American perspective here—I feel safer using a credit card because it's not my money. If someone fraudulently bills my credit card, it's the bank that they're stealing from, not me. There are legal protections in place which limit my personal liability.

With a debit card, if someone fraudulently uses it, the money is gone and you have to fight to get it back. There are legal protections which limit my liability here too, but when I invoke those protections I'm starting from an inferior position (the money is already missing from my account), and those protections are a little better for credit cards.

Our accounts are also often reconciled with ACH, which is not as fast as it could be. So it's not always true that the transaction will be refused if you don't have the money. It's often true, but credit cards are safer because there's not really a penalty for going over your line of credit.

ansible · on Dec 9, 2016

Yes, all this is also my perspective as a USA citizen.

At the very least, I'd recommend that you have a separate debit card account that is used for store purchases and such. This gets filled (manually!) from another account which you also use only for really important stuff like utility payments, housing, car payments, etc.

computerphage · on Dec 9, 2016

No, they will charge you a fee called an overdraft fee for the "service" of allowing you to purchase the item.

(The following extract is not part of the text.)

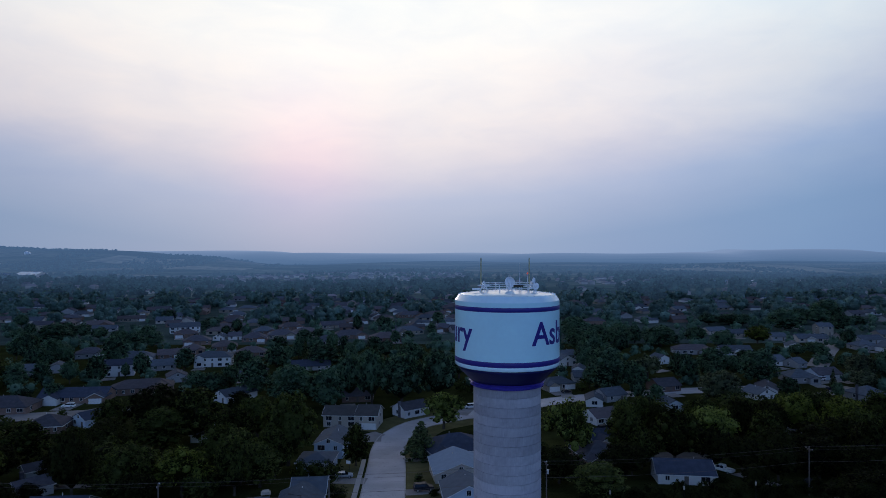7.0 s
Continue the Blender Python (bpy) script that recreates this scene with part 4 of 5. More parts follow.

They basically extend you a small line of credit (there's some upper limit before they will deny the purchase) and then charge you, say, $35.

Credit cards are always overdrawn in the sense that the bank has extended you a line of credit, but they don't have a fee associated with typical use.

jon-wood · on Dec 9, 2016

At least my UK bank will immediately allow my bank account to become overdrawn while also sending me a text message letting me know that. So long as the account is in credit by 11pm that day no charges or interest are due.